On June 11, the fundraising campaign for the recently damaged Dar Yusuf Nasri Jacir for Art and Research in Bethlehem updated its goal to USD 50,000, after meeting its original USD 25,000 target within 48 hours of its launch. Hosted by the Association for Modern and Contemporary Art of the Arab World, Iran and Turkey with other nonprofit organizations, the fundraiser will aid the artist-run space to undertake short- and long-term repair and maintenance as well as acquire new equipment. A Palestinian cultural center and residency space in the occupied West Bank, Dar Jacir sustained significant damage as a result of a fire in its urban garden early May and a raid by Israeli security forces on May 15–16. The campaign ends on June 24.
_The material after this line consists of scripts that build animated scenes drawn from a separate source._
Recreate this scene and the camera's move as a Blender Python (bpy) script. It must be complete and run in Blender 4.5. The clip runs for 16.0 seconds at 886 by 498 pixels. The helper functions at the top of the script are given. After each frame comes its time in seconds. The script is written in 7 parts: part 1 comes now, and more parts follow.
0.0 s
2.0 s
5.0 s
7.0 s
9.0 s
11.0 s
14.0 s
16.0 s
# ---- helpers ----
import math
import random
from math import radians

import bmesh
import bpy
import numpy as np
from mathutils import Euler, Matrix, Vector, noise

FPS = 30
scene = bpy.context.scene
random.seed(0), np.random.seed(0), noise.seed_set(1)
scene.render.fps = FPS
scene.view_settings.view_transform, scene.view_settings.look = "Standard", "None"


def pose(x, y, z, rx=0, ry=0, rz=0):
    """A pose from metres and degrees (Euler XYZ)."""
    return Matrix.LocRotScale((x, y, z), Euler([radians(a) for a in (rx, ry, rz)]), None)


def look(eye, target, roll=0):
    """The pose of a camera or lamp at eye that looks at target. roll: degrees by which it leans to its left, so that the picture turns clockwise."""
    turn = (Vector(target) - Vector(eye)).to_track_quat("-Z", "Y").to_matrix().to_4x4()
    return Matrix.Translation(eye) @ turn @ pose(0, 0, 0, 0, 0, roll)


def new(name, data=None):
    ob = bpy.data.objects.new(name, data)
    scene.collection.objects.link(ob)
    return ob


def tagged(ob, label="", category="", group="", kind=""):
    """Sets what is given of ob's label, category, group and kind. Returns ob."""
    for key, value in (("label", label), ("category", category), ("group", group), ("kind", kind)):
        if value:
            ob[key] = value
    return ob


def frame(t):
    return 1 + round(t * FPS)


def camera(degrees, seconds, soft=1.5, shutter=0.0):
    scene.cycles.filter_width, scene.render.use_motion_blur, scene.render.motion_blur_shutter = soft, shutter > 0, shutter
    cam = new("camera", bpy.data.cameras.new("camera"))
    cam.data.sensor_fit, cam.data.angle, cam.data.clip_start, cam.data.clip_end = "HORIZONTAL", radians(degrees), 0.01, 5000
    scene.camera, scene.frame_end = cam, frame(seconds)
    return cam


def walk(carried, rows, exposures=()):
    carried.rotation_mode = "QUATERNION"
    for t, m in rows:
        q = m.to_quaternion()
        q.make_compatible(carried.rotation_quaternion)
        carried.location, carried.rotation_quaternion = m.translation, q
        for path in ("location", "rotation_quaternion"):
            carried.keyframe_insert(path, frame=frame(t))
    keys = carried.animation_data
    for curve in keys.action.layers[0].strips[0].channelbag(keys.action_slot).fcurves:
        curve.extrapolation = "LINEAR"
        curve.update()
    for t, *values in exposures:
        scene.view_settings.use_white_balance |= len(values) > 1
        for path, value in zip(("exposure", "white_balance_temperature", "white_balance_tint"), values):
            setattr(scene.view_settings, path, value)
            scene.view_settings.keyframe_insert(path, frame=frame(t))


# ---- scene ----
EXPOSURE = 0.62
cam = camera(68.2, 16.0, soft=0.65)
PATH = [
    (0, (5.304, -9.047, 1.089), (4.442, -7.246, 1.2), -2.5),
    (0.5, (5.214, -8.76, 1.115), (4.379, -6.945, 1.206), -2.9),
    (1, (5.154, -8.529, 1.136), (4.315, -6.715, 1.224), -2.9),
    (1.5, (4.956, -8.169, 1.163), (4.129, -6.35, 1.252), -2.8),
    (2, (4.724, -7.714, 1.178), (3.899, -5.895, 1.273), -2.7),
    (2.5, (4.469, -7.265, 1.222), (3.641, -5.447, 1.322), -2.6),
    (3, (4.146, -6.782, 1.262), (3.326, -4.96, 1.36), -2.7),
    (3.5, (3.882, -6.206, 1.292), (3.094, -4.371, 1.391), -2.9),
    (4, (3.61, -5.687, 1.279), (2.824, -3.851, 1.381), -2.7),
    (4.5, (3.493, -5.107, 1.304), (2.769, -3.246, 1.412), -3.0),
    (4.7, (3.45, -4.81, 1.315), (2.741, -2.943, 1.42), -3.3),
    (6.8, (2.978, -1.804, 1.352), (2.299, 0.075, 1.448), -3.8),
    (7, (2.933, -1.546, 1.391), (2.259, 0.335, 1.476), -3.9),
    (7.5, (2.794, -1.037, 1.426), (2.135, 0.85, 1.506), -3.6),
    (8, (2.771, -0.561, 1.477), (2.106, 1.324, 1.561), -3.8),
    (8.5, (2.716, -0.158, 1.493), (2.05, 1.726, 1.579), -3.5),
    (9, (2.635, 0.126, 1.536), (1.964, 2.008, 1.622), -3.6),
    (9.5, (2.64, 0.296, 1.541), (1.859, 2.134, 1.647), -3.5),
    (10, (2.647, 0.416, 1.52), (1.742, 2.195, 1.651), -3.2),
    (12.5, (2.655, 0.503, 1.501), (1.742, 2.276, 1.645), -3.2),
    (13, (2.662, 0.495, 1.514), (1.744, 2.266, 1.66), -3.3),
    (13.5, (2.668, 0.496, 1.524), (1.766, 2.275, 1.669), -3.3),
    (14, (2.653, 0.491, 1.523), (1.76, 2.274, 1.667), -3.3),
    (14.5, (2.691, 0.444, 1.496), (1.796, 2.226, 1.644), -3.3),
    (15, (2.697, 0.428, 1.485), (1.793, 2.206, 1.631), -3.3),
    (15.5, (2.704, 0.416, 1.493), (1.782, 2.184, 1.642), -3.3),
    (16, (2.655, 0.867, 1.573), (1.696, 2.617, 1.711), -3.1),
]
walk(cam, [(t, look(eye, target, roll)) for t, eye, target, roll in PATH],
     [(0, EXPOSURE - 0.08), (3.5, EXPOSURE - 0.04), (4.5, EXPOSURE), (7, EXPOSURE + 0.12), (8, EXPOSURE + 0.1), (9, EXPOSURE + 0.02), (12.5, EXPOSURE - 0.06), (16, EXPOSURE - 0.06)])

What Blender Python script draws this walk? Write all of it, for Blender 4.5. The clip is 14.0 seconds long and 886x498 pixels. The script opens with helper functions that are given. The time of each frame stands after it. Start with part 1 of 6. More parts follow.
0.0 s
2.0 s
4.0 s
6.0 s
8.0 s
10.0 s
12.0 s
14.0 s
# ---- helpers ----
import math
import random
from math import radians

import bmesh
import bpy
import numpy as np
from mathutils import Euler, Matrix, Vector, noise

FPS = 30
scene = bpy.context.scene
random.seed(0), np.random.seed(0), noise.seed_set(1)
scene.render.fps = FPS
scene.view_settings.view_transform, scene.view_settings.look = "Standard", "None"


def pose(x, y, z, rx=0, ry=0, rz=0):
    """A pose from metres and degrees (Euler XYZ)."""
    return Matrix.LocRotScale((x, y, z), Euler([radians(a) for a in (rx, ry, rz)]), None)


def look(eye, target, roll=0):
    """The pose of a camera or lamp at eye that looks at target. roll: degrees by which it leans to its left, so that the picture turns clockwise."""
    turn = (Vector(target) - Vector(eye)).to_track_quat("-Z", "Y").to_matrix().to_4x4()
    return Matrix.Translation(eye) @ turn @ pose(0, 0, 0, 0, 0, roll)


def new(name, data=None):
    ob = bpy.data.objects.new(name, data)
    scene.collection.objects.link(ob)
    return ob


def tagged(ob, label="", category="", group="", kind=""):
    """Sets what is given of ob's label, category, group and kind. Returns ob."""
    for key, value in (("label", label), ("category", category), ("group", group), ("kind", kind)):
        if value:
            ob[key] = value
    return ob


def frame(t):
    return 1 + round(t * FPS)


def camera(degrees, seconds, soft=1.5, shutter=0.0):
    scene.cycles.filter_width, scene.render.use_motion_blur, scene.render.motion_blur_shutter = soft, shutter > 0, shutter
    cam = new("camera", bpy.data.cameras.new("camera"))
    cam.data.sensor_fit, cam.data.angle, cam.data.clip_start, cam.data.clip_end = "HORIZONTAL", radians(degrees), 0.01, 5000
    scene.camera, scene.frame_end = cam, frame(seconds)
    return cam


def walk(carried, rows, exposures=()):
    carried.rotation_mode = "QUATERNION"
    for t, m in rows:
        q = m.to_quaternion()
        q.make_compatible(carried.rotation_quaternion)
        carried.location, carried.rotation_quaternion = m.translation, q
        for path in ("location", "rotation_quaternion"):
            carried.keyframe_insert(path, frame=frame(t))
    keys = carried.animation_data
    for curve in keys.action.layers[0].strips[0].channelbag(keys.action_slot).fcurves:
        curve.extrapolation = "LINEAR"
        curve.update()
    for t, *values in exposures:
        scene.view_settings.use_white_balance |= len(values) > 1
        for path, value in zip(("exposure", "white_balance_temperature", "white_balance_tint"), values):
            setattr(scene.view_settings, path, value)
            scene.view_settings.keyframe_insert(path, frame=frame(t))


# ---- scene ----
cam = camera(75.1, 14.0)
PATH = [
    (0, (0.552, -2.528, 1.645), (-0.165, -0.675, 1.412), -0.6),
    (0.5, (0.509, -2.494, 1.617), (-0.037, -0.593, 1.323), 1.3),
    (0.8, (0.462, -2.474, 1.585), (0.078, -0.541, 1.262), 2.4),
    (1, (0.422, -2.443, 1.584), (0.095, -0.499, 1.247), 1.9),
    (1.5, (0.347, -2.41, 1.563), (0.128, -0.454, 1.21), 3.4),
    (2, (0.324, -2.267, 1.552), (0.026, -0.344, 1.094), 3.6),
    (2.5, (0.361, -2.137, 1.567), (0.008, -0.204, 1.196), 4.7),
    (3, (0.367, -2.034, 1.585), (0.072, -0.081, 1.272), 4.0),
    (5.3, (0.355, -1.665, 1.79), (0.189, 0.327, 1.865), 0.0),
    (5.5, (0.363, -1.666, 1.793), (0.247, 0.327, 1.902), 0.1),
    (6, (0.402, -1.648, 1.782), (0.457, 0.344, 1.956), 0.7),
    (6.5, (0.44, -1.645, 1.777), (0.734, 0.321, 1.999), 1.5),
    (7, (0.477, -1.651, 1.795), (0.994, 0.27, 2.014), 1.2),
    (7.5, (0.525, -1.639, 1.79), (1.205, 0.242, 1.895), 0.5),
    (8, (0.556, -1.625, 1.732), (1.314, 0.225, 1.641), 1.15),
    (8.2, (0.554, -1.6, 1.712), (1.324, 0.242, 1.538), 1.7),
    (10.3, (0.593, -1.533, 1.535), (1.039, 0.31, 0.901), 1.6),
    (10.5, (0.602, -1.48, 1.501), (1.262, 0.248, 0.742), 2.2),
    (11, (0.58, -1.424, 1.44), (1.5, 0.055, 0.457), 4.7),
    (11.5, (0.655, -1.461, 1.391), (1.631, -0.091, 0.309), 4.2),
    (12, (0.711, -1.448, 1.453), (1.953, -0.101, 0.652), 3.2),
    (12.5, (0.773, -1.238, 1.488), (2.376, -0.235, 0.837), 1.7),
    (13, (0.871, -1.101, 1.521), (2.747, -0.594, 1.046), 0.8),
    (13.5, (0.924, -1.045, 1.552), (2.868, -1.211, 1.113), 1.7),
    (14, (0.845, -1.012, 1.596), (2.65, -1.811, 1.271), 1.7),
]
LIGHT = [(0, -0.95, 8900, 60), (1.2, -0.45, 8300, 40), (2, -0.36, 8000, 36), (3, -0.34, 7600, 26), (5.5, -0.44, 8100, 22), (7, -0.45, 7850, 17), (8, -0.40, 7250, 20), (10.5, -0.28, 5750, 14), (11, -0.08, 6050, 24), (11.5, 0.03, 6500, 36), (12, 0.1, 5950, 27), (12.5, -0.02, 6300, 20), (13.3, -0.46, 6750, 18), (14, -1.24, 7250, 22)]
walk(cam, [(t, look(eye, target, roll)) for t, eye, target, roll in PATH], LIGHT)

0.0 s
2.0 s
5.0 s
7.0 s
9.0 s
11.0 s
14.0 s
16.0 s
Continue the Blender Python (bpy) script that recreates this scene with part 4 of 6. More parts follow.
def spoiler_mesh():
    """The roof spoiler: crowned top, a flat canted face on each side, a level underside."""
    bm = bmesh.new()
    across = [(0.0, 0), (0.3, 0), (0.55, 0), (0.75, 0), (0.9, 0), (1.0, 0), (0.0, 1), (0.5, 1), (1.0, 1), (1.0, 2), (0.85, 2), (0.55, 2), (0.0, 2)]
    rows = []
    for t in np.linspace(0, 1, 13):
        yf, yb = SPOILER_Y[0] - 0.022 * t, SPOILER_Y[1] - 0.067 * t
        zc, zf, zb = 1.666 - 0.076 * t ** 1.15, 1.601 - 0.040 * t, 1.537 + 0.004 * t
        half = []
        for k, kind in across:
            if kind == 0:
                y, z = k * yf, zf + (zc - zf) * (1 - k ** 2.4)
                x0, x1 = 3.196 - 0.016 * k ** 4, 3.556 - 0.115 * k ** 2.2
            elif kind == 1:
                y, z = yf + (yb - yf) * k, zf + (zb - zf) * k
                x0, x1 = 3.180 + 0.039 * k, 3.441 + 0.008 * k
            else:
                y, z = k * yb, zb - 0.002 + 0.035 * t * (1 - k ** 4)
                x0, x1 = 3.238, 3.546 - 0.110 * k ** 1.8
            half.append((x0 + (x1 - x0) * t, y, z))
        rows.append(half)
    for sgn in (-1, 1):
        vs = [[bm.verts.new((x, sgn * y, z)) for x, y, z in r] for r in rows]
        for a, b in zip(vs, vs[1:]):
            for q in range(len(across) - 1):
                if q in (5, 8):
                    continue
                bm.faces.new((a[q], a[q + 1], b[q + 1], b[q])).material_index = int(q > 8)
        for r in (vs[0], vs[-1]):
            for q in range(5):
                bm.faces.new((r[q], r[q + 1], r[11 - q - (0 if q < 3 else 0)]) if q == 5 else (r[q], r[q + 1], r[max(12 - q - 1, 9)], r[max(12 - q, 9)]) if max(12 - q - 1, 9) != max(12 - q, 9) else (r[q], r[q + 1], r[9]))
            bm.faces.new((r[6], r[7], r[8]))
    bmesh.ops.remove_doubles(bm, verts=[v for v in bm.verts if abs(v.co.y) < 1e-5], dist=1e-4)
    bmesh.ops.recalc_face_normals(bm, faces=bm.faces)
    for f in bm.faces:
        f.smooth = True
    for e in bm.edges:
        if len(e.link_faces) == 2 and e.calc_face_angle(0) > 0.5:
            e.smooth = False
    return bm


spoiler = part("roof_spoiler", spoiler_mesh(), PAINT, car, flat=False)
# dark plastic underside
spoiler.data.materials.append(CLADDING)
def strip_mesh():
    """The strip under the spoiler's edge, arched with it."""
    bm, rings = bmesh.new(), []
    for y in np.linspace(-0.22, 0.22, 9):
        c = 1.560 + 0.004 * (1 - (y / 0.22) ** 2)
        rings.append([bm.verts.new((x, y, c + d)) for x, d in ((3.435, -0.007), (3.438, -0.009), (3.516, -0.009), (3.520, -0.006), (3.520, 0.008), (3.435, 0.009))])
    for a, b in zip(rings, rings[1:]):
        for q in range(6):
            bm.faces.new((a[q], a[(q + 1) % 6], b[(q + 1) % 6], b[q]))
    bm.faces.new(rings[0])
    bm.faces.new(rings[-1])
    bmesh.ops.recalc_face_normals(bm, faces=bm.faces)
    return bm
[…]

Sydney sculptor Alex Seton will unveil a major commission for the Australian War Memorial’s Sculpture Garden, located in Canberra, in late 2023. For every drop shed in anguish will comprise a field of droplets scupted from Australian pearl marble, symbolizing “blood, sweat or tears,” as the artist explained. These forms “have an inner strength and resilience that provides hope and promise of healing.” Karen Bird, the mother of a veteran who took his own life, expressed support for Seton’s proposed installation, stating that it will “enhance our ability to continue the conversation we have begun within the walls of the Memorial—a truth telling of how war does come home and how accumulative service does have consequences.”
The inaugural design and art fair, DnA Shenzhen, will be China’s first art fair held within a museum, and is scheduled to run from September 30 to October 4. Organized by the same team that launched Shanghai’s Art021 fair and Beijing’s JingArt, DnA will bring 40 participants to the Shenzhen Museum of Contemporary Art and Urban Planning in Guangdong province. The fair will be separated into four sections, including design, contemporary art, traditional antiquities, and prints and photography. Amid ongoing travel restrictions and long quarantines that have stemmed the flow of mainland art collectors to fairs in Hong Kong and further afield, DnA Shenzhen will target China’s expanding art market.
On June 17, the Cardiff-based Artes Mundi 9 prize was bestowed to all six of the shortlisted artists: Firelei Báez, Dineo Seshee Bopape, Meiro Koizumi, Beatriz Santiago Muñoz, Prabhakar Pachpute, and Carrie Mae Weems. Each artist receives a GBP 10,000 slice of the prize money, as the jury recognized the contributions of all six artists through the Covid-19 pandemic. Their works are on view through September 5 at the National Museum Cardiff.